Note: Testing of both the stock and Accelero were done with the case door off.

There’s not a single doubt about the cooler helping the card. With the Accelero installed, the card’s max temp decreased by 18°C. That’s amazing. I feel far more comfortable with my GPU at 66°C than 84°C any day. These are fantastic temperatures, and I am glad to see the cooler made such a huge difference over stock. Even 66°C can be considered hot for some cards, but not this one; It’s notorious for overheating.

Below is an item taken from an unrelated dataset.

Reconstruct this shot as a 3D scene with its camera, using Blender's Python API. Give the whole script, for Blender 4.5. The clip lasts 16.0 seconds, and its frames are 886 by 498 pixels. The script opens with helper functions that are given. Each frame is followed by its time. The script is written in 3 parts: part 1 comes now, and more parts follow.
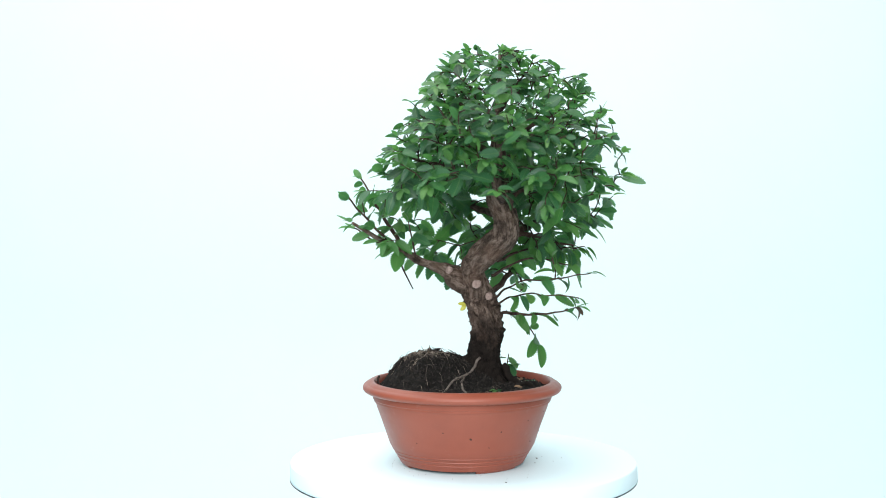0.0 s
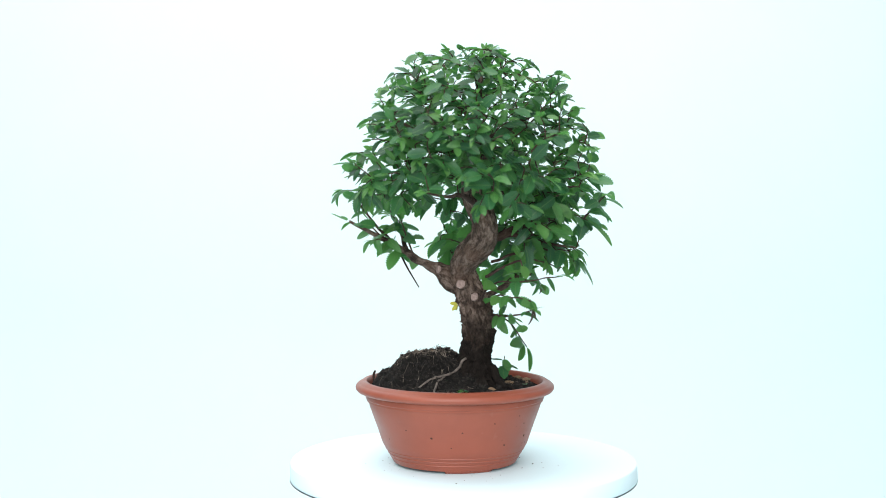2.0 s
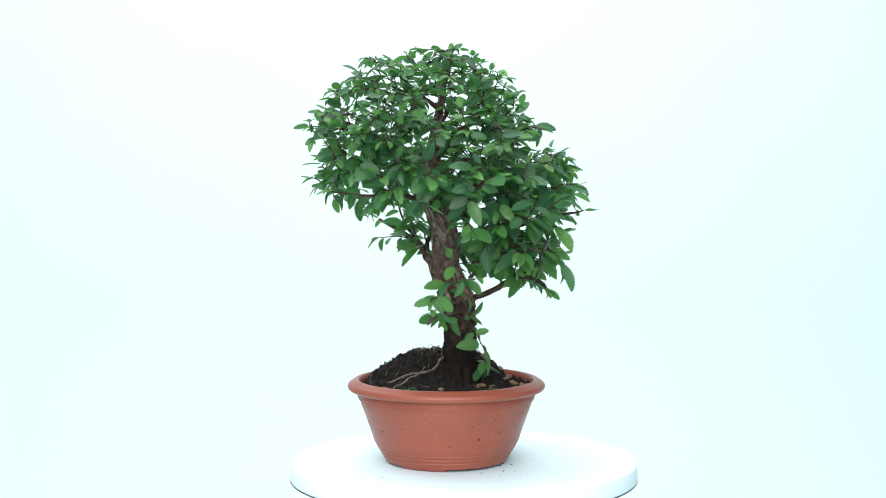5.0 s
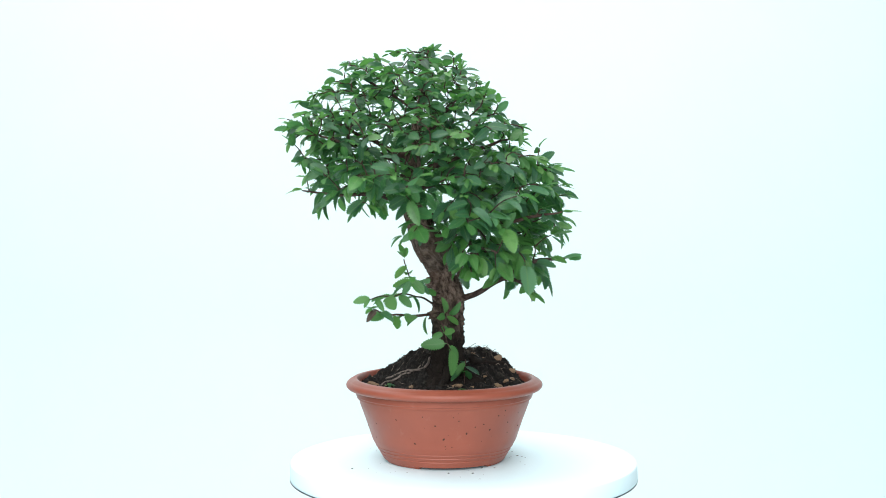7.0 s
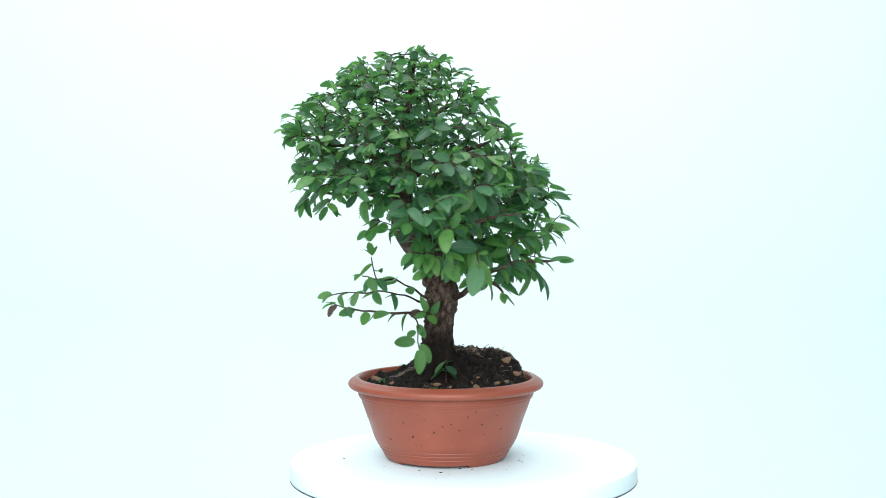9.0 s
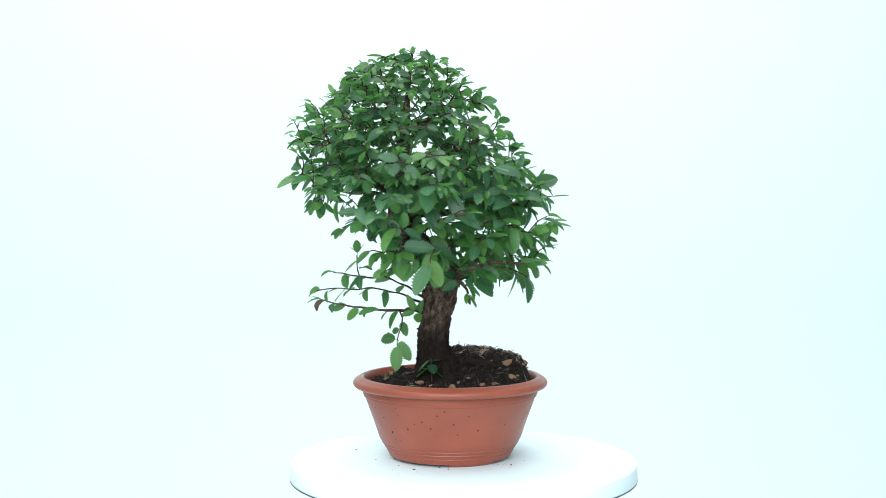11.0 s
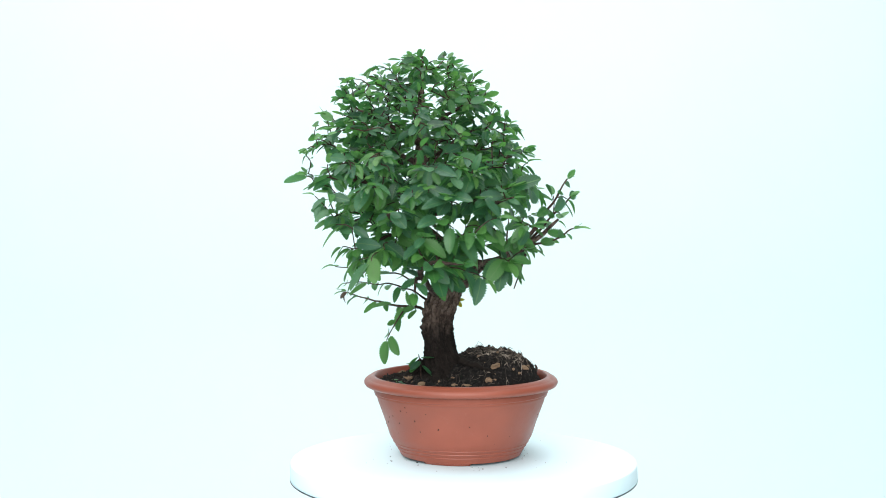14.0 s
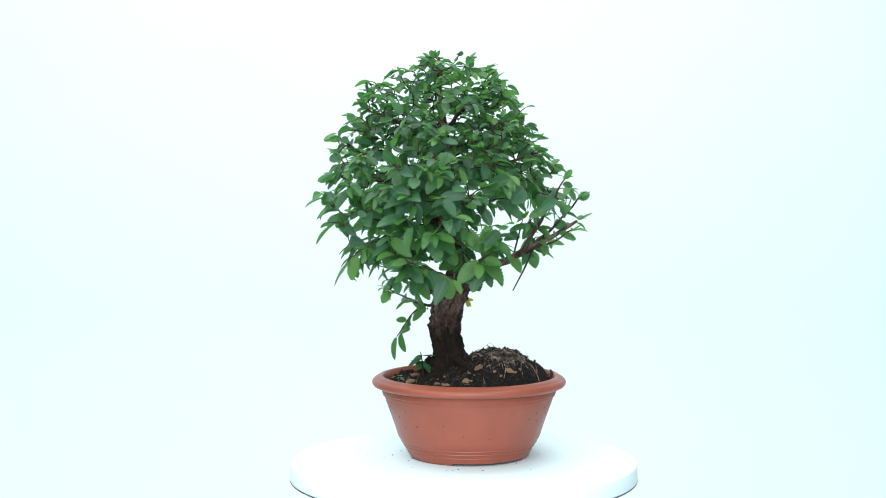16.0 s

Using Coolbits to tell me my ‘optimized’ overclock settings, the Stock cooler originally stated my max overclock to be 435/1130, while the Accelero bumped that up to 443/1140.

Conclusion

As mentioned in the intro, Arctic Cooling has not disappointed us yet. I am very pleased with the cooling power of the Accelero, considering how well it performed on this extremely hot card. The cooler certainly proved itself in my tests, so I recommend it to anyone who owns a 6800/7800 card. If you own the same card as mentioned in this review, then do yourself a favor and pick one up!

There’s very little I don’t like about the cooler. The fact that is sticks out far made putting the door back on my PC impossible, so you could potentially run into the same problem. The cooler is also not the best looking out there, and doesn’t do much for you if you work towards keeping your PC looking pimp. I cannot rate the product on it’s price either, because it’s not currently available in any e-tailer. I assume the prices will be around the same price point as the nV5 Silencer Rev. 3.

Overall, I award the Accelero X1 a well deserved 9 out of possible 10 and our Editors Choice award. Arctic Cooling is one of those companies that continue to impress, and I can’t wait to see what new products they release in the future.

March 7 Edit: I forgot to stress a few points in the review. First off, the Accelero is different than the Silencers because they are designed for BTX form factor cases. If the 6800GT was equipped with a better cooler, it would no doubt beat out the Accelero. The Accelero is a quiet solution designed for BTX.